The complex genetic ancestry of Humans.

Arndt von Haeseler ( Center for Integrative Bioinformatics Vienna )

I. Ebersberger, Arndt von Haeseler (CIBIV-MFPL, Vienna, Austria) and P. Galgoczy, S. Taudien, s. Taenzer, R. Lehmann, M. Platzer (FLI, Jena, Germany)

The split of humans and chimpanzees approximately 5-6 million years ago is generally taken as initial point for the distinct evolutionary histories of both species. Consequently, it is genetic changes that have accumulated since then in the genomes of either species that are held responsible for the remarkebly different phenotypes of the contemporary species. However, for some regions of our genome we are genetically more closely related to gorillas than to chimpanzees. Vice versa, genomic regions exist where chimpanzees and gorillas are each other's closest relatives. This suggests that the processes that formed humans and chimpanzees are more complex than usually considered.


Here, we report a whole genome sample sequencing approach on the genomes of gorilla, orang-utan and rhesus to shed light on the intertwined genetic relationships of humans and the great apes. Together with the genome sequences of humans and chimpanzees, we analyze a total of 4.3 million base pairs from randomly chosen regions of the human genome, corresponding to 7,600 sequence trees with three species each. We estimate that about one third of our genetic material, encompassing ~25% of our genes, is phylogenetically old. That is, its ancestry predates the speciation of humans and traces back to the ancient species we jointly shared with chimpanzees and gorillas. Consequently, the "human-specific" evolution of these genetic lineages and their associated phenotypes started long before humans emerged as a species. This may lead to an explanation of recurrent findings of very old human specific morphological traits in the fossils record, which predate the recent emergence of the human species about 5 million years ago. Only a fraction of these ancient lineages identifies chimpanzees as our closest genetic relatives, explaining why evolutionary novelties can be exclusively shared among species that are not each other's closest relatives. Our findings show that a deeper understanding of human and chimpanzee evolution is essentially dependent on the insights into our genetic ancestry.

 

Medical laboratory data analysis: An application of machine learning techniques to analyze the trends of biomarkers over time.

Andre Elisseeff (IBM Zurich Research Laboratory)

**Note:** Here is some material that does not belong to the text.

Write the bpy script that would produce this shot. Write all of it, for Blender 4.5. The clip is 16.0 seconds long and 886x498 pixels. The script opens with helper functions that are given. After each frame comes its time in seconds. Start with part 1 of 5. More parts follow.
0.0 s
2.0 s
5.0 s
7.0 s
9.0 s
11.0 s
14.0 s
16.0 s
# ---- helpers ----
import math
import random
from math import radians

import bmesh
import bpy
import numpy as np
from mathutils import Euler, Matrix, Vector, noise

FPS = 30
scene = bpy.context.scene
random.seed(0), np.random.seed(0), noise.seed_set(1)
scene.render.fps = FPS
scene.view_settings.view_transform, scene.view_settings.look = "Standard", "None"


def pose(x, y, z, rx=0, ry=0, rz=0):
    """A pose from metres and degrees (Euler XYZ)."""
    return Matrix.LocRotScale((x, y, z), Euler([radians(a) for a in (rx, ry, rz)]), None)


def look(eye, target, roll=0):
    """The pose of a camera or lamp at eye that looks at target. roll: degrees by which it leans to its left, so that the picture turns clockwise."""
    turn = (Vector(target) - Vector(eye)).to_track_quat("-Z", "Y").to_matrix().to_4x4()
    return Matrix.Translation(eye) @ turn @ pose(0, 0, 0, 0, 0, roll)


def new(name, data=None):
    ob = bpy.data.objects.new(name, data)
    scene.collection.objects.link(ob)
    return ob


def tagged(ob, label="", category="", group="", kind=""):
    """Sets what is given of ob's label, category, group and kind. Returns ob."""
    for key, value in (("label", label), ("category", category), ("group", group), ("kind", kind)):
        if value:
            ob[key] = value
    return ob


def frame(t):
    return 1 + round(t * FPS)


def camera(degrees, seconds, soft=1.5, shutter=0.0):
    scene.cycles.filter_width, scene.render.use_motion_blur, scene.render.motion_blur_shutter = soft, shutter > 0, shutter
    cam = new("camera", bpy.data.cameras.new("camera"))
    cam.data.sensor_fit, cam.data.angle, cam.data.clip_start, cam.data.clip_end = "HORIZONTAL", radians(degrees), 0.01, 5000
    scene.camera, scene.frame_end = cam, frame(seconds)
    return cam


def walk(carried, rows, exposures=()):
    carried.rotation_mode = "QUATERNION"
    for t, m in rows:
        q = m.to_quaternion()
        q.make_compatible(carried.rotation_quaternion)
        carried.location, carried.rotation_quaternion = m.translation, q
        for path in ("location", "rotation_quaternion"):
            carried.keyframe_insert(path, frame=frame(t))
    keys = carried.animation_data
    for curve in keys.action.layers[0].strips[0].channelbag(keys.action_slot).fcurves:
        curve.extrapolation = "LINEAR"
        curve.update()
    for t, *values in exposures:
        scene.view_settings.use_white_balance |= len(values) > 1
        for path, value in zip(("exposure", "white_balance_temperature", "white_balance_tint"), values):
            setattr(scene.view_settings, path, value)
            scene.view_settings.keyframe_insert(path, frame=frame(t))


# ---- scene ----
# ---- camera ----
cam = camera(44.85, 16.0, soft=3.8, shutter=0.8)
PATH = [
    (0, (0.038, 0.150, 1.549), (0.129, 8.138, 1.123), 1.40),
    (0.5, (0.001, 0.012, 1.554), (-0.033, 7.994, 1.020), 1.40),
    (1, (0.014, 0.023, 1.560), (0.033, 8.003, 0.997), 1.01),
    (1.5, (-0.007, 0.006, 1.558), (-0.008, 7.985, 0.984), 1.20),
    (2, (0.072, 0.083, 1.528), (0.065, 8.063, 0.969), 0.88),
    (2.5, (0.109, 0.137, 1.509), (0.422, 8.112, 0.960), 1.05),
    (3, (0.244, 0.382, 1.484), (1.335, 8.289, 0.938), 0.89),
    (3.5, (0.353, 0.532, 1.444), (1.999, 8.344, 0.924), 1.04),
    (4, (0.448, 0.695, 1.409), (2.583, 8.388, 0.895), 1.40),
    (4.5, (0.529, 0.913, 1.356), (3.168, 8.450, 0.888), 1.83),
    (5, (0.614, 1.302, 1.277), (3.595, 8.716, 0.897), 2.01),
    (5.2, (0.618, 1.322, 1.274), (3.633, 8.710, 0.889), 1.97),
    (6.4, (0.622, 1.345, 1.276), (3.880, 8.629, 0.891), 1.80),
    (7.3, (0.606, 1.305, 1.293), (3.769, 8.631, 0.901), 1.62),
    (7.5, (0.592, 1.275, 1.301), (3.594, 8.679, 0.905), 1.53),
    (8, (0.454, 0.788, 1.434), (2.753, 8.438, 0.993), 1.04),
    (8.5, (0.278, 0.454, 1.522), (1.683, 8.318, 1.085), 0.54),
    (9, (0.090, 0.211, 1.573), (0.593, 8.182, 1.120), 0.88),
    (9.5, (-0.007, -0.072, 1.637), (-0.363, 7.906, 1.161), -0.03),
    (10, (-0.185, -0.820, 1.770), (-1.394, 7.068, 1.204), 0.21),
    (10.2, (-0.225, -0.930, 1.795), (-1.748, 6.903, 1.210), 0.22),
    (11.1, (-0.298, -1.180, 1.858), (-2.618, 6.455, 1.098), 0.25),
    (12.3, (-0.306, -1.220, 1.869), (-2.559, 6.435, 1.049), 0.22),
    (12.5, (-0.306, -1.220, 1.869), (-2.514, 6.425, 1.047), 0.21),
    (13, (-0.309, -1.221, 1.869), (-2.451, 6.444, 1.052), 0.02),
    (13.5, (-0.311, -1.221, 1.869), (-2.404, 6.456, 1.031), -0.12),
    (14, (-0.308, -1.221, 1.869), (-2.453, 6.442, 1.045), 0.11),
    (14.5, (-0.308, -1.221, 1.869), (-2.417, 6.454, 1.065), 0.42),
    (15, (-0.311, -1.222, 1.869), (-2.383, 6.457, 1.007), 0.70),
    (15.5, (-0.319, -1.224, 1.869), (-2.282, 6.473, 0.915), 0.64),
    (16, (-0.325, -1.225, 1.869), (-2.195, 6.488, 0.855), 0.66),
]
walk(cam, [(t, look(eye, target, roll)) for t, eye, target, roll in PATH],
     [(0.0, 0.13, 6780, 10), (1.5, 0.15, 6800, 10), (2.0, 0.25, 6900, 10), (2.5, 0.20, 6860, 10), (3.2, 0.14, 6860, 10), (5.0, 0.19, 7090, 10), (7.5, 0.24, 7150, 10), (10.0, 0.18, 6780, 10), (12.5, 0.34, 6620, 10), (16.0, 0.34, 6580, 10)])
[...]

Most modern medical laboratories store patient's lab tests over time (such as glucose levels, triglycerides, etc.) into databases. The hospital of Desio in Italy has for instance about 2.5 Million patient records corresponding to several million tests performed in the last ten years. Physicians have access to this database and can monitor the evolution of a patient from a workstation. To detect whether an observation is normal, they can check population-based statistics and see how much it deviates from the average value: an observation within 95% confidence interval computed from a healthy population of the same gender and same age as the patient is usually considered as normal.Unfortunately such an approach might overlook the case that a patient has a medical problem. Consider the case of glucose and assume that a patient has a normal glucose level (in the 20-30 percentile around the mean) and moves suddenly to another glucose level (at the border of the 70-80 percentile around the mean) in a year time. From the population based statistic perspective, she/he will be considered as normal since she/he does not get out of the 5-95 percentile
range. From a patient-based statistics on the other hand, she/he should be watched carefully because her/his glucose level has an unexpected trend.

In this talk we will describe and motivate some statistical (machine learning) methods we are currently developing with the hospital of Desio in Italy to analyze and discover biomarker trends over time with the end-goal to return more patient specific information to the physician. We will see how machine learning naturally comes in and discuss the practice of data analysis in a medical setting.